**To be done**
Copy all lines below exactly as written. Leave pictures out.

-- START Provided data --

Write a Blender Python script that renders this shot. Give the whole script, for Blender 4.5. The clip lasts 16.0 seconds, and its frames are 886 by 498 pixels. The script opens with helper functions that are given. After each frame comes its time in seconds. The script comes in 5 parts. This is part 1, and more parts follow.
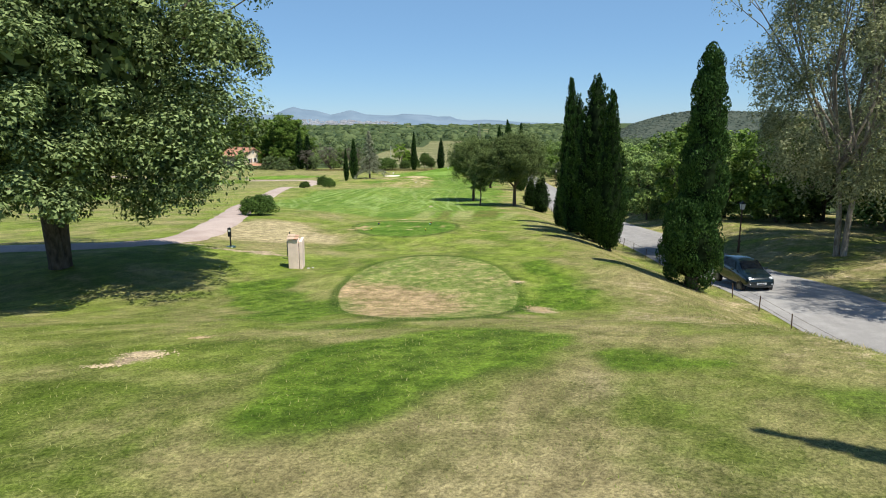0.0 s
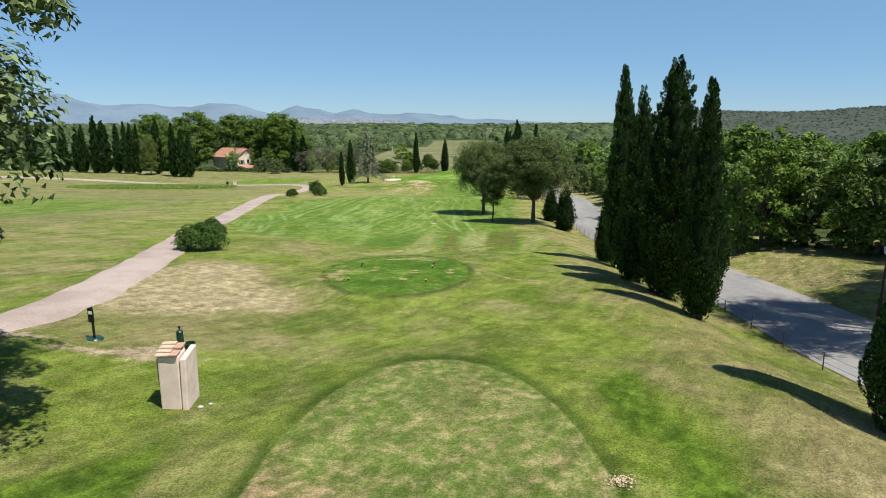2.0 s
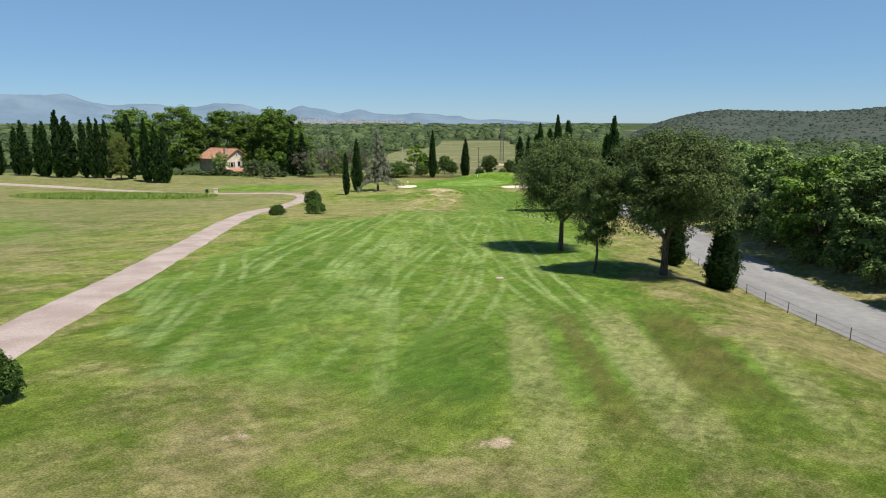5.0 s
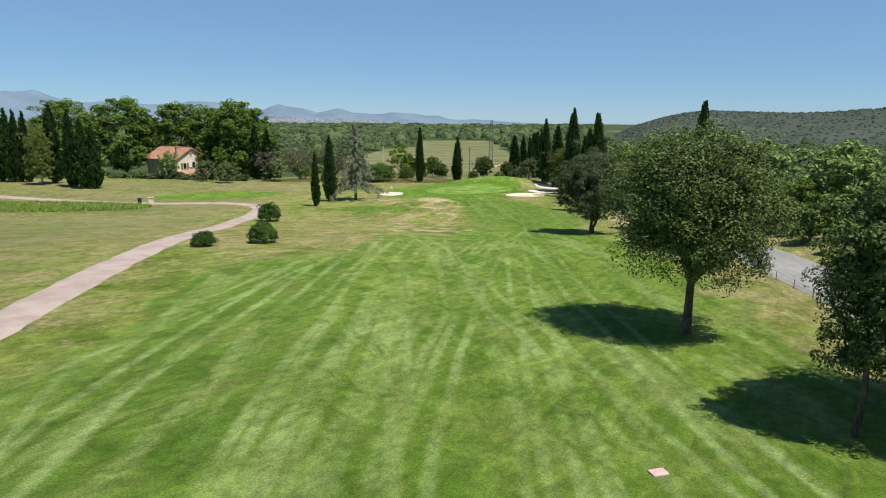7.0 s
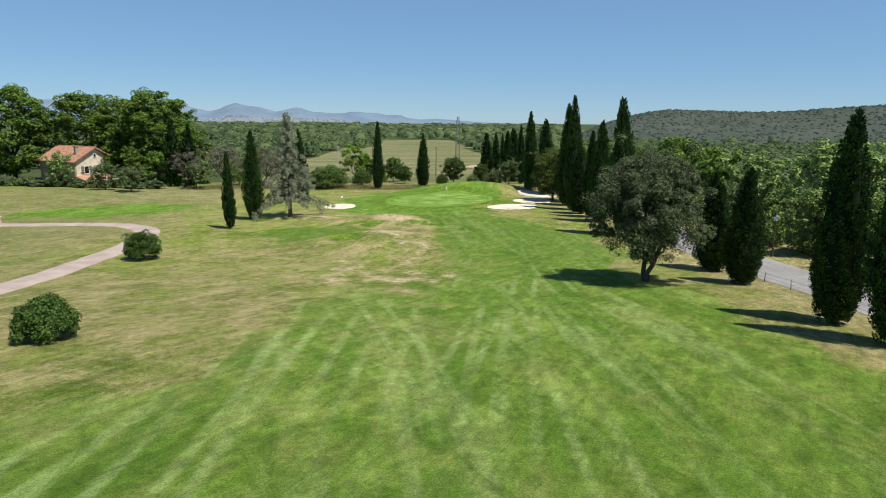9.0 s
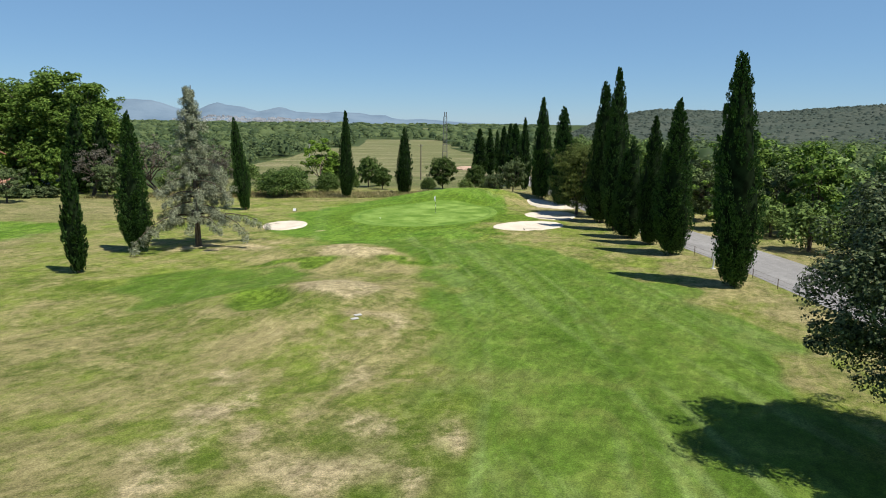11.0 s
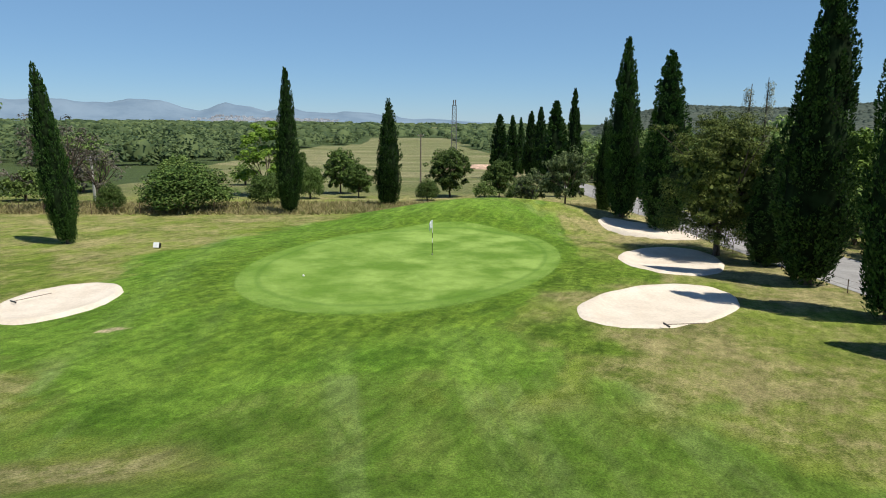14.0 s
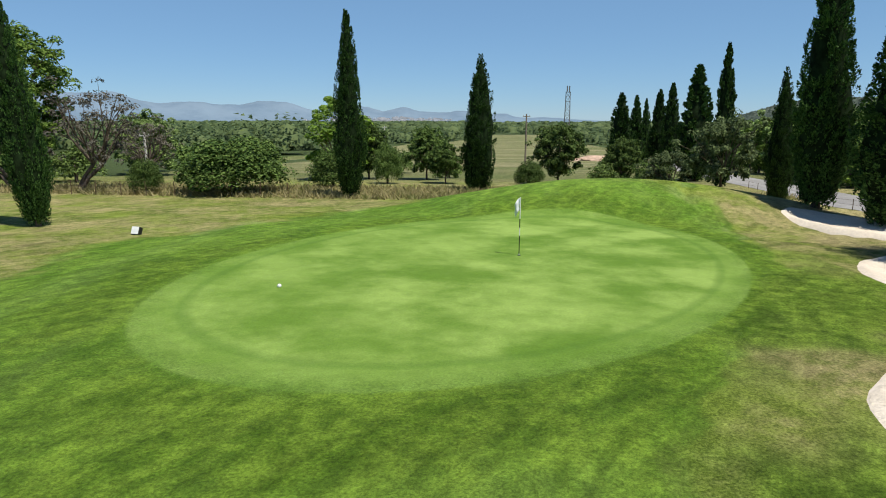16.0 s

-- END Provided data --

**Correct response**
Write a Blender Python script that renders this shot. Give the whole script, for Blender 4.5. The clip lasts 16.0 seconds, and its frames are 886 by 498 pixels. The script opens with helper functions that are given. After each frame comes its time in seconds. The script comes in 5 parts. This is part 1, and more parts follow.
0.0 s
2.0 s
5.0 s
7.0 s
9.0 s
11.0 s
14.0 s
16.0 s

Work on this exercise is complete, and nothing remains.